PROJETO ZONA AZUL/CICLOMOBILIDADE 1 (VALE) - ARTES JC

Fortaleza, no Ceará, faz a destinação desde 2018 e atualmente conta com uma malha cicloviária superior a 380 km.

O QUE PODERIA SER FEITO COM OS RECURSOS

As 4.880 vagas de estacionamento rotativo Zona Azul existentes atualmente no Recife resultaram numa arrecadação milionária: em 2019 foram R$ 7 milhões; em 2020 mais R$ 6,1 milhões e, em 2021, R$ 2,7 milhões até junho - queda resultante da menor circulação de pessoas na cidade como efeito da pandemia de covid-19. A arrecadação daria, por exemplo, para implementar totalmente um plano emergencial de ciclofaixas e ciclovias proposto pela Associação Metropolitana dos Ciclistas (Ameciclo) ainda em 2020, como uma solução de mobilidade sustentável para o pós-crise sanitária. Ao custo máximo de R$ 4 milhões, a Ameciclo propôs implantar rapidamente e sem muitas dificuldades quase 90 km de estrutura cicloviária na cidade, não só em vias calmas, mas nas grandes avenidas. E, como consequência, beneficiar 600 mil pessoas diretamente - o equivalente a 39% da população recifense.

O EXEMPLO DE FORTALEZA

Se o PL que propõe a destinação dos recursos da arrecadação da Zona Azul para a ciclomobilidade vingasse, o Recife seguiria os passados, mesmo atrasado, de Fortaleza, capital do Ceará. Nossos colegas cearenses já adotaram o modelo e têm se destacado no País com a política. Desde 2018, Fortaleza tem a Lei Municipal nº 10.752, que determina a destinação exclusiva de todo recurso arrecadado com o Sistema de Estacionamento Rotativo Zona Azul para o custeio da Política Cicloviária da Capital, que entre outros pontos inclui a criação e expansão de ciclofaixas e ciclovias. É a primeira cidade brasileira a ter o gesto de colocar o carro para subsidiar a bicicleta.

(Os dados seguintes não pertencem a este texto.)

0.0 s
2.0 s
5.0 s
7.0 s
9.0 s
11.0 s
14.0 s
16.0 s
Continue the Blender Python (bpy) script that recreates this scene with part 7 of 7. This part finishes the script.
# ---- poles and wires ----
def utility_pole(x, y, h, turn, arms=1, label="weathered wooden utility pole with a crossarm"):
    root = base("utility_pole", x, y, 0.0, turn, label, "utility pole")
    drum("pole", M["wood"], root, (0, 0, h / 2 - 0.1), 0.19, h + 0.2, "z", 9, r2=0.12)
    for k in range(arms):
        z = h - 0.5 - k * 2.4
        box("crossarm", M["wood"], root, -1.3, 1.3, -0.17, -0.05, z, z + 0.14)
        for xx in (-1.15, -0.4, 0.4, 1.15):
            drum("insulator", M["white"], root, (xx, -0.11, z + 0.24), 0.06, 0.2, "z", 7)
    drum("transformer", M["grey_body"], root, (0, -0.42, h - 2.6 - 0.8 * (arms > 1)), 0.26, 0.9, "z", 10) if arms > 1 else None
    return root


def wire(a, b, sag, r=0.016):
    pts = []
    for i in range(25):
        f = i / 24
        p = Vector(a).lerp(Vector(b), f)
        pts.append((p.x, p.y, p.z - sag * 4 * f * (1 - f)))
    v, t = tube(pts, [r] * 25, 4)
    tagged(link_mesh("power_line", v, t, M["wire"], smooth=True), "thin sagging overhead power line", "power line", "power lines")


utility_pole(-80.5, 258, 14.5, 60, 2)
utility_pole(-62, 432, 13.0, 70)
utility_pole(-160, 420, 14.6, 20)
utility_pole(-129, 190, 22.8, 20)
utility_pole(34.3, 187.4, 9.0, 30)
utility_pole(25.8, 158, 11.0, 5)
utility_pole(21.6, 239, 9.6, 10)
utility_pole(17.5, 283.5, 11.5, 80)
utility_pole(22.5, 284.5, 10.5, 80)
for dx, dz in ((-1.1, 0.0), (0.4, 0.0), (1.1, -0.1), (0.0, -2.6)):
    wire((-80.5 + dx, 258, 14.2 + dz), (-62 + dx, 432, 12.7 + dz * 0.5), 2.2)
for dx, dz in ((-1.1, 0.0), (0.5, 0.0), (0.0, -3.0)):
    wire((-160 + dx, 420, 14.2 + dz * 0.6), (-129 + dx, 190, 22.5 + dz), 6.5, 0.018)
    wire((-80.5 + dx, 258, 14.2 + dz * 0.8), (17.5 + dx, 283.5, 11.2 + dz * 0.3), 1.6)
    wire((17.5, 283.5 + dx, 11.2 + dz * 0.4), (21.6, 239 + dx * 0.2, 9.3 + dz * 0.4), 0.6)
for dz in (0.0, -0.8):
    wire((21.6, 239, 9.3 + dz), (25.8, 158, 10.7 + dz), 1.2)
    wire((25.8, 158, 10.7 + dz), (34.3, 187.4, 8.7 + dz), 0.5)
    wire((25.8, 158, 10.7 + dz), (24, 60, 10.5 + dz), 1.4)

Fortaleza tem lei municipal desde 2018 que prevê a destinação dos recursos da Zona Azul para a ampliação da malha cicloviária da cidade. Foi a primeira do País - PREFEITURA DE FORTALEZA

A Prefeitura fica com 80% da arrecadação dos valores pagos pelos motoristas e os outros 20% vão para as plataformas credenciadas para operacionalizar a Zona Azul. Em 2019 foram arrecadados R$ 3.556 milhões, 96,7% a mais que os R$ 1.807.480,15 contabilizados em 2018. Com os recursos foram adquiridos balizadores e cones, e custeada a implantação de 130 novas estações do Bicicletar (o Bike PE de Fortaleza), entregues no primeiro semestre de 2020. A cidade passou de 80 para 210 estações, inclusive em locais onde a iniciativa privada nunca teve interesse em publicidade, como bairros da periferia da cidade.

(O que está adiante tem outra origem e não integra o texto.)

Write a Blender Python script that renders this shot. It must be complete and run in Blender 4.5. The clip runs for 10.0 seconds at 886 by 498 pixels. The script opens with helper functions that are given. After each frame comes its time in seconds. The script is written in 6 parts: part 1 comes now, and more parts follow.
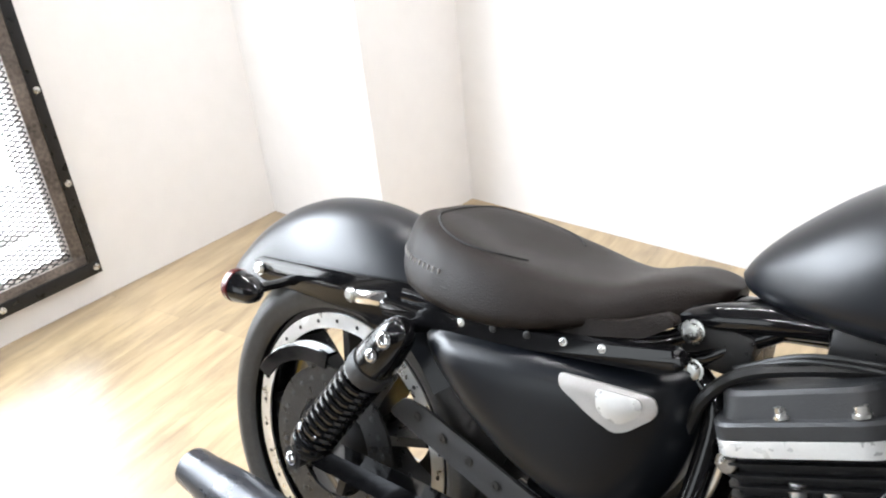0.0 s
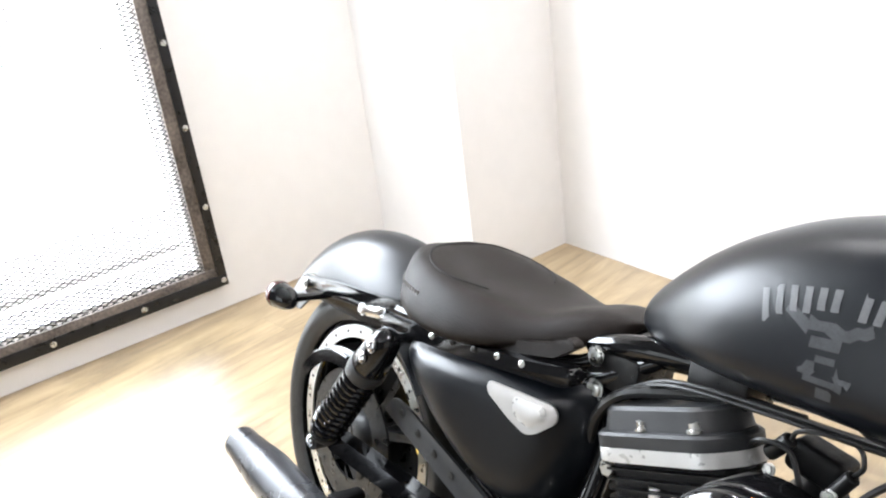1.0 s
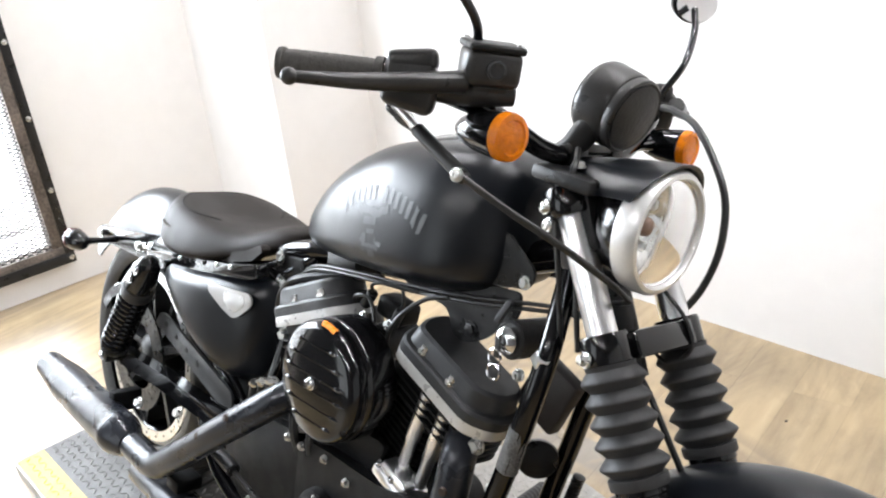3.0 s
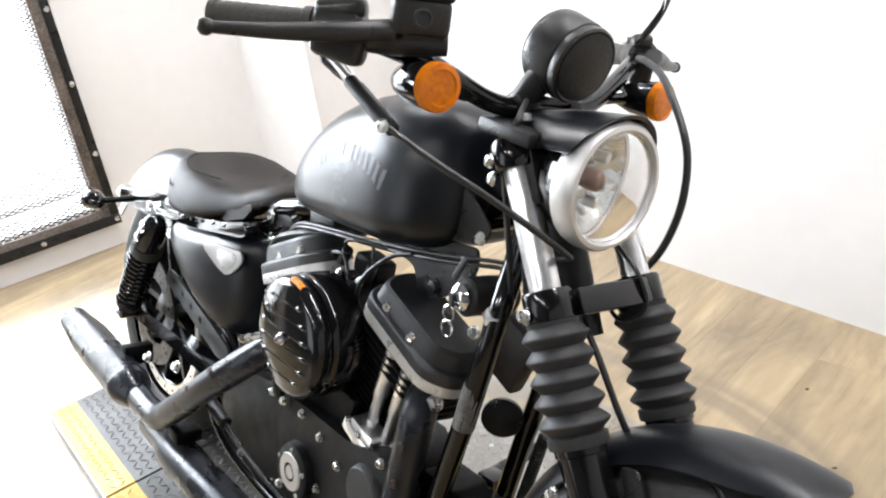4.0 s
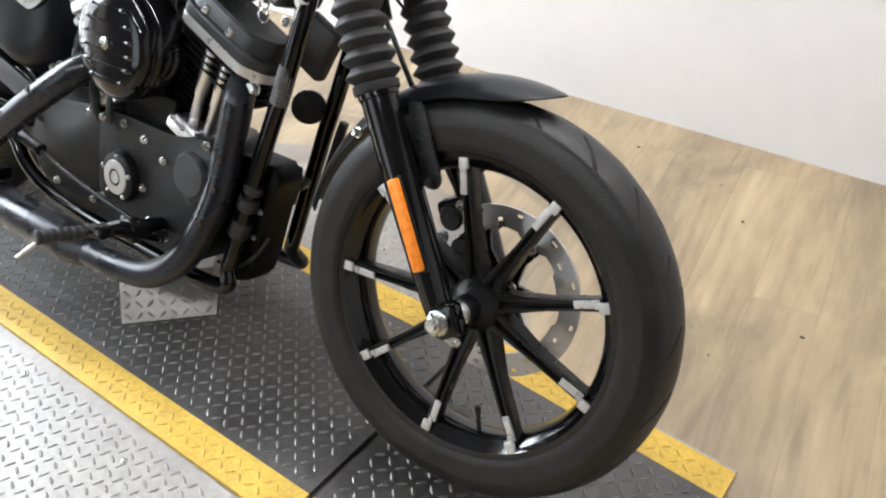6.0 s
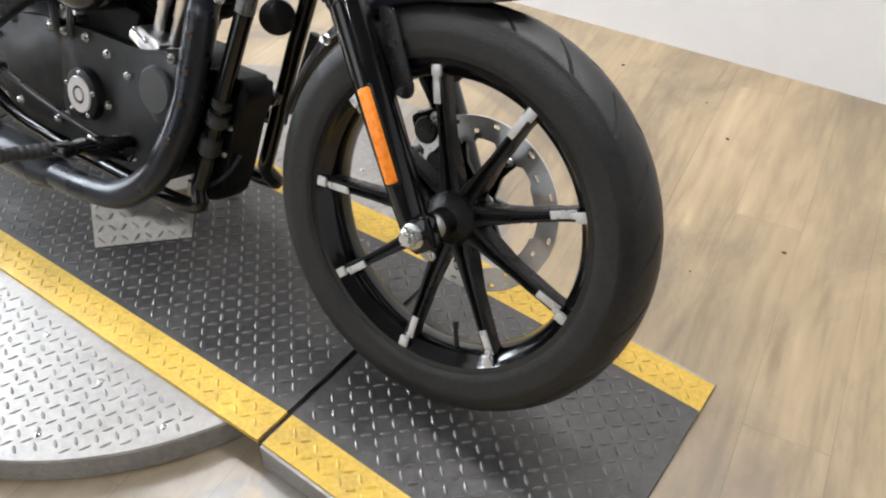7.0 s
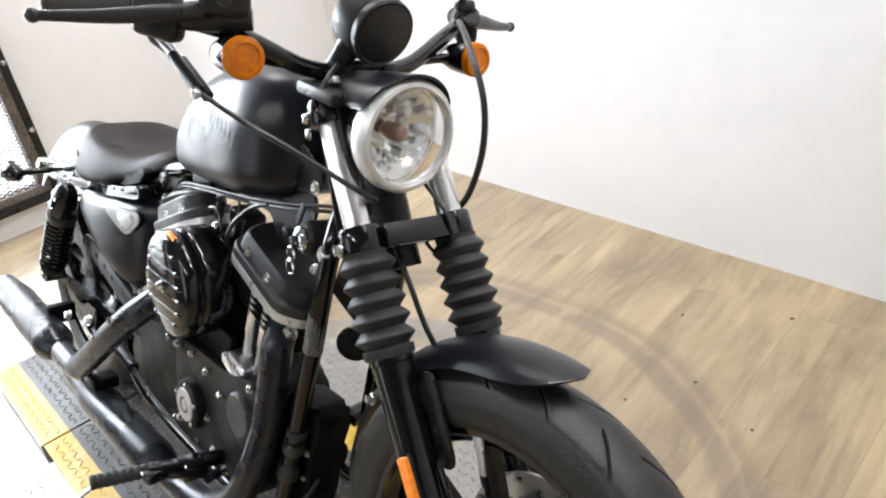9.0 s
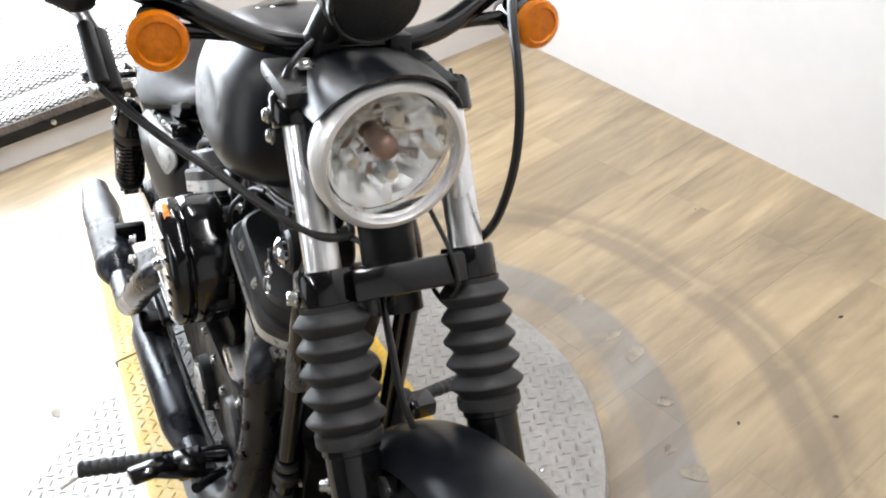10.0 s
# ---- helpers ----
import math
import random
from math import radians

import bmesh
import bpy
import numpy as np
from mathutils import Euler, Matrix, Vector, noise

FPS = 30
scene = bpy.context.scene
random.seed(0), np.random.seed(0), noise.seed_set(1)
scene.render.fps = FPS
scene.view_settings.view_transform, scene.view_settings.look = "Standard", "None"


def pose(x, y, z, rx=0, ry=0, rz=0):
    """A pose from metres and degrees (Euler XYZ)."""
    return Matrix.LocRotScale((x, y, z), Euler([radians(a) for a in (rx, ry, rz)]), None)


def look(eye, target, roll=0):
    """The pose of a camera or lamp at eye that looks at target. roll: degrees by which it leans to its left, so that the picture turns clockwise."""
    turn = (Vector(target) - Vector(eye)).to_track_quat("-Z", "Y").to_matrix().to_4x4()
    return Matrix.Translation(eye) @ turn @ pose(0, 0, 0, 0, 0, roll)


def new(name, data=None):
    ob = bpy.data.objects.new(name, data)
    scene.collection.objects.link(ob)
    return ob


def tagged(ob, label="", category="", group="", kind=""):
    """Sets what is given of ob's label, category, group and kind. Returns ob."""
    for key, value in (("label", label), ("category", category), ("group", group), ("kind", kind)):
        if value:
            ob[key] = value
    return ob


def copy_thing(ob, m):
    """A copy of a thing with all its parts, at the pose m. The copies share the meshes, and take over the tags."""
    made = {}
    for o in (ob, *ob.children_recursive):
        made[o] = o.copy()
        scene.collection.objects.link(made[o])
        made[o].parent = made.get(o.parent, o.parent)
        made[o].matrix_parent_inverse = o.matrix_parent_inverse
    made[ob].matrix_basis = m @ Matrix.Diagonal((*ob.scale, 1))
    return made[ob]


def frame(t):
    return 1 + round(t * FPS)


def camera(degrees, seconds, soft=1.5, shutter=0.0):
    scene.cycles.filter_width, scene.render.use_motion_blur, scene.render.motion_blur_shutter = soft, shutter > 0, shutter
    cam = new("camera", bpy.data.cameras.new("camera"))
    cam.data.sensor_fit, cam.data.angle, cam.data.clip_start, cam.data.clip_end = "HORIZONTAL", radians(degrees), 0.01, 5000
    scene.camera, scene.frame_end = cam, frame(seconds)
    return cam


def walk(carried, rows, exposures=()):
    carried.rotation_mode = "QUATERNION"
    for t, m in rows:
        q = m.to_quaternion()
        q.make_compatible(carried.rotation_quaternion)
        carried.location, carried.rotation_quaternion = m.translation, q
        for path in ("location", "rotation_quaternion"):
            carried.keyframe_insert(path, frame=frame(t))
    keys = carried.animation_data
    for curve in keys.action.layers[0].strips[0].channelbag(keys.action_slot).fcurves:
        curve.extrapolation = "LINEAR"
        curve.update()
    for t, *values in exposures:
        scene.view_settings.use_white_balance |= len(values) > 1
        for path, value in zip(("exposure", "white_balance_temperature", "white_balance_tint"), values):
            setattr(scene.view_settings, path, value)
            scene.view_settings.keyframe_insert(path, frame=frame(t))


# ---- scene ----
cam = camera(56.5, 10.0, soft=2.1)
PATH = [
    (0, (0.7511, -0.6543, 1.3713), (-0.5372, 0.7117, 0.3723), -6.4),
    (0.5, (0.9277, -0.716, 1.4426), (-0.4904, 0.5872, 0.5362), -7.5),
    (1, (1.1309, -0.5957, 1.4298), (-0.4798, 0.5, 0.5766), -7.7),
    (1.5, (1.3021, -0.5202, 1.4191), (-0.3489, 0.4798, 0.5245), -10.4),
    (2, (1.4681, -0.5723, 1.417), (-0.0894, 0.5819, 0.5426), -11.9),
    (2.5, (1.6606, -0.6606, 1.4277), (0.1979, 0.5989, 0.534), -7.5),
    (2.7, (1.7117, -0.6489, 1.4351), (0.2543, 0.6351, 0.567), -7),
    (3.8, (1.8511, -0.4702, 1.4), (0.2745, 0.6596, 0.5266), -7.4),
    (4, (1.8702, -0.4713, 1.3915), (0.2915, 0.6245, 0.4777), -8.8),
    (4.5, (1.9489, -0.5606, 1.3702), (0.517, 0.7096, 0.4404), -6.5),
    (5, (2.0106, -0.7074, 1.3617), (0.784, 0.6755, 0.3085), -3.7),
    (5.5, (2.0638, -0.7851, 1.3266), (0.9149, 0.633, 0.2319), -1.4),
    (6, (2.1, -0.8106, 1.284), (1.0543, 0.5585, 0.0351), -1),
    (6.2, (2.1096, -0.8, 1.2638), (1.0809, 0.5479, -0.0213), -0.7),
    (7.5, (2.117, -0.7894, 1.2362), (1.1745, 0.5011, -0.1681), -1.7),
    (8, (2.083, -0.7245, 1.2915), (0.9979, 0.5511, -0.0213), -6),
    (8.2, (2.0734, -0.6713, 1.3117), (0.8149, 0.5181, 0.0745), -10.1),
    (8.5, (2.1053, -0.5638, 1.3617), (0.6585, 0.5936, 0.3149), -9.3),
    (9, (2.1543, -0.4, 1.4106), (0.6319, 0.6904, 0.4011), -11.2),
    (9.5, (2.0681, -0.2085, 1.3798), (0.4979, 0.6638, 0.2383), -7.8),
    (10, (1.9489, 0.0372, 1.3936), (0.2926, 0.5798, 0.1723), -14.6),
]

SIZE = 0.94  # metres to one unit of the plan
walk(cam, [(t, look([SIZE * c for c in eye], [SIZE * c for c in target], roll)) for t, eye, target, roll in PATH],
     exposures=[(0.0, 0.52), (1.5, 0.55), (2.5, 0.5), (4.0, 0.42), (5.0, 0.37), (6.0, 0.36), (7.5, 0.36), (8.5, 0.28), (10.0, 0.23)])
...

Os recursos também vão para o Programa de Expansão da Malha Cicloviária, que já ampliou em 277% a rede cicloviária da cidade. Em 2012 eram apenas 68,2 km e agora são 384 km: sendo 121 km de ciclovias, 251,5 km de ciclofaixas, 11,3 km de ciclorrotas e 0,2 km de passeio compartilhado. Ultrapassou, inclusive, a meta para 2020 que era de 236 km. Queria ter chegado até o fim daquele ano em 400 km, o que não foi possível. Mesmo assim, o Plano Diretor Cicloviário Integrado (PDCI) da cidade prevê que Fortaleza conte com, no mínimo, 524 km de malha cicloviária disponível até 2030.